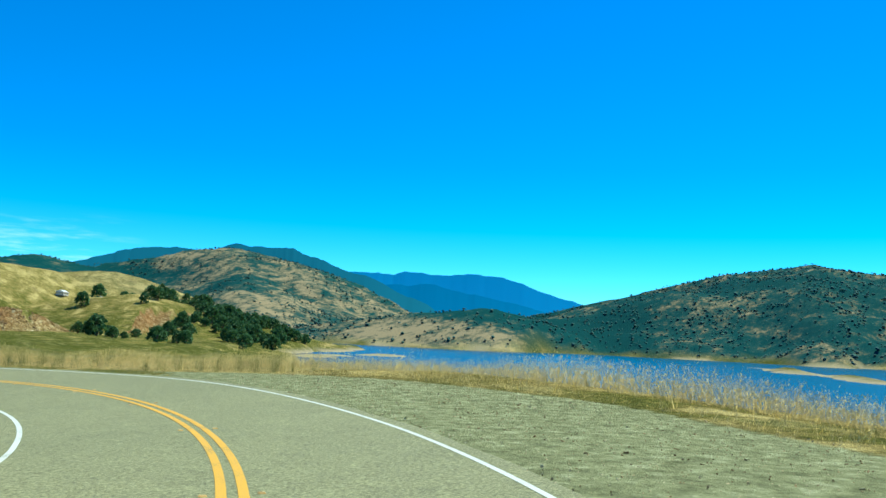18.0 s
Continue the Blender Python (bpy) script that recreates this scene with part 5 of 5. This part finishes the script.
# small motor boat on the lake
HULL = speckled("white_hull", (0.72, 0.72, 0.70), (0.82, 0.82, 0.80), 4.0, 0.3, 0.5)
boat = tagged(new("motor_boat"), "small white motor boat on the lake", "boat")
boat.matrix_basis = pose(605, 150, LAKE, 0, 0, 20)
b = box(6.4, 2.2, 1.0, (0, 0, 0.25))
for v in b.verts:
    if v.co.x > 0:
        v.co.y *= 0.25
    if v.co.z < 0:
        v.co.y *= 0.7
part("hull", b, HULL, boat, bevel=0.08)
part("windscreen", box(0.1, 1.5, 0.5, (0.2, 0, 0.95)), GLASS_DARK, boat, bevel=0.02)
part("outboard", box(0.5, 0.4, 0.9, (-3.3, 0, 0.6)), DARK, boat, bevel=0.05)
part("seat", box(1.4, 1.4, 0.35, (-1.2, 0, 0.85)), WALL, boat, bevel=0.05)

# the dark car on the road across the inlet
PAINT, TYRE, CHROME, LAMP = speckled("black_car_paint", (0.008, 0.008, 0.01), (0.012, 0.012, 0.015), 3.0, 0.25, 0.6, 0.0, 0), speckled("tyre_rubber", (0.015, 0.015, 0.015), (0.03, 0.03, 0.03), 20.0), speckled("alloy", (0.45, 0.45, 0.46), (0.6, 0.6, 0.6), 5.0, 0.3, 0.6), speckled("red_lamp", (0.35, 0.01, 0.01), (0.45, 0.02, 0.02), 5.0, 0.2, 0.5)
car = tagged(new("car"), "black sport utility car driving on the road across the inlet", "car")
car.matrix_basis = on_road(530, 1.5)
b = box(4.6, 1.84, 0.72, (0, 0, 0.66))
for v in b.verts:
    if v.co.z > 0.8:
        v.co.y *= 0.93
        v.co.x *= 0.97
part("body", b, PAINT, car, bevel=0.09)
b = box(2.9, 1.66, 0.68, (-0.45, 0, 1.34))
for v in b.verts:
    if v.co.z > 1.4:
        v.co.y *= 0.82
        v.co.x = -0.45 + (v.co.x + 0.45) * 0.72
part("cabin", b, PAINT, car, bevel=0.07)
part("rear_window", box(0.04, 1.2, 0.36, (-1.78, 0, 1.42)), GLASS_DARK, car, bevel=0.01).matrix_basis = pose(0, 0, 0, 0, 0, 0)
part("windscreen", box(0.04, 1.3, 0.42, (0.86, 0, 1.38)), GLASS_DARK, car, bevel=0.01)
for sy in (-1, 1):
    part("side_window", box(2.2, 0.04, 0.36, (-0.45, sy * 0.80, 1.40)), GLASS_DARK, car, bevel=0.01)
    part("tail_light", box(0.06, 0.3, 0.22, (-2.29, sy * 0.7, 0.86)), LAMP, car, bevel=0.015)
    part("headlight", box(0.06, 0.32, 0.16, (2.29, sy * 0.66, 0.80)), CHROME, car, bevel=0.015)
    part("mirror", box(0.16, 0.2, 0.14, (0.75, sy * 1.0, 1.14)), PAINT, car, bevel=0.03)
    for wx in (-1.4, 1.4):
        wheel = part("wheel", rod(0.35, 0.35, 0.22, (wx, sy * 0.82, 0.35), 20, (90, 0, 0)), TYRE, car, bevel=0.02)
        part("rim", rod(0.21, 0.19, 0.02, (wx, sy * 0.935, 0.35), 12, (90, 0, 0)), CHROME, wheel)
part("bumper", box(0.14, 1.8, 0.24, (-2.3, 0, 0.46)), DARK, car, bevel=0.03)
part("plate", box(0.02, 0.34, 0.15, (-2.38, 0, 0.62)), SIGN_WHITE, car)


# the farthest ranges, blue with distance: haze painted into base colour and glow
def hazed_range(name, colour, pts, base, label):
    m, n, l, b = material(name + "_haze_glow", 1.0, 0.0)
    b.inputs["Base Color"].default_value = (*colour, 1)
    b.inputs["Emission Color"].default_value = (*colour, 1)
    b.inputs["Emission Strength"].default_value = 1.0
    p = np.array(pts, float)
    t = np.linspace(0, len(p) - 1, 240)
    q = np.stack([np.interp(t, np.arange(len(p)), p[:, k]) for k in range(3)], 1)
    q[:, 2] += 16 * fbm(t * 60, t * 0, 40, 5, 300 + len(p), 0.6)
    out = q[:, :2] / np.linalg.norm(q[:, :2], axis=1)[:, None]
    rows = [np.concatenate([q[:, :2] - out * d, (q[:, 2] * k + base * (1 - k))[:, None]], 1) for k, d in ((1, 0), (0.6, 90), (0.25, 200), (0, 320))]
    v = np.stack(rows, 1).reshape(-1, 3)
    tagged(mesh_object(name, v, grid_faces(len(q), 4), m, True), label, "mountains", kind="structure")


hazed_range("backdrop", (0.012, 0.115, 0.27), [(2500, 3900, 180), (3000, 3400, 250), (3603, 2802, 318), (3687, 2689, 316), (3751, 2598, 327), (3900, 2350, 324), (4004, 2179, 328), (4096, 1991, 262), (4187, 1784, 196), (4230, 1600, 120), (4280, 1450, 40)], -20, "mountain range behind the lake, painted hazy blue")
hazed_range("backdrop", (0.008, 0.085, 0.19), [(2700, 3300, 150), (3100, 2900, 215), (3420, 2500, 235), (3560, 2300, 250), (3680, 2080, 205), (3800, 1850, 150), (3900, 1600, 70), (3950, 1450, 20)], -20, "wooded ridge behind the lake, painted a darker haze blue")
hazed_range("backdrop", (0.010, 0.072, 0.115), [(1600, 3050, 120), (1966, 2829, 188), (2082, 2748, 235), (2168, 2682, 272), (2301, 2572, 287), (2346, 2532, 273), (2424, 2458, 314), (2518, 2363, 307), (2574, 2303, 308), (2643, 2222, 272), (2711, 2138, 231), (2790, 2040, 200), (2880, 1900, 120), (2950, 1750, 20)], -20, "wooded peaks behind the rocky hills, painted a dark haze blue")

☆ ☆ ☆ ☆ ☆ ☆ ☆

Brief:
Return only the lines from the start of the data through the line that contains "WALL, boat, bevel=0.05)", please, copying them exactly and omitting all pictures.

Response for this exercise:
18.0 s
Continue the Blender Python (bpy) script that recreates this scene with part 5 of 5. This part finishes the script.
# small motor boat on the lake
HULL = speckled("white_hull", (0.72, 0.72, 0.70), (0.82, 0.82, 0.80), 4.0, 0.3, 0.5)
boat = tagged(new("motor_boat"), "small white motor boat on the lake", "boat")
boat.matrix_basis = pose(605, 150, LAKE, 0, 0, 20)
b = box(6.4, 2.2, 1.0, (0, 0, 0.25))
for v in b.verts:
    if v.co.x > 0:
        v.co.y *= 0.25
    if v.co.z < 0:
        v.co.y *= 0.7
part("hull", b, HULL, boat, bevel=0.08)
part("windscreen", box(0.1, 1.5, 0.5, (0.2, 0, 0.95)), GLASS_DARK, boat, bevel=0.02)
part("outboard", box(0.5, 0.4, 0.9, (-3.3, 0, 0.6)), DARK, boat, bevel=0.05)
part("seat", box(1.4, 1.4, 0.35, (-1.2, 0, 0.85)), WALL, boat, bevel=0.05)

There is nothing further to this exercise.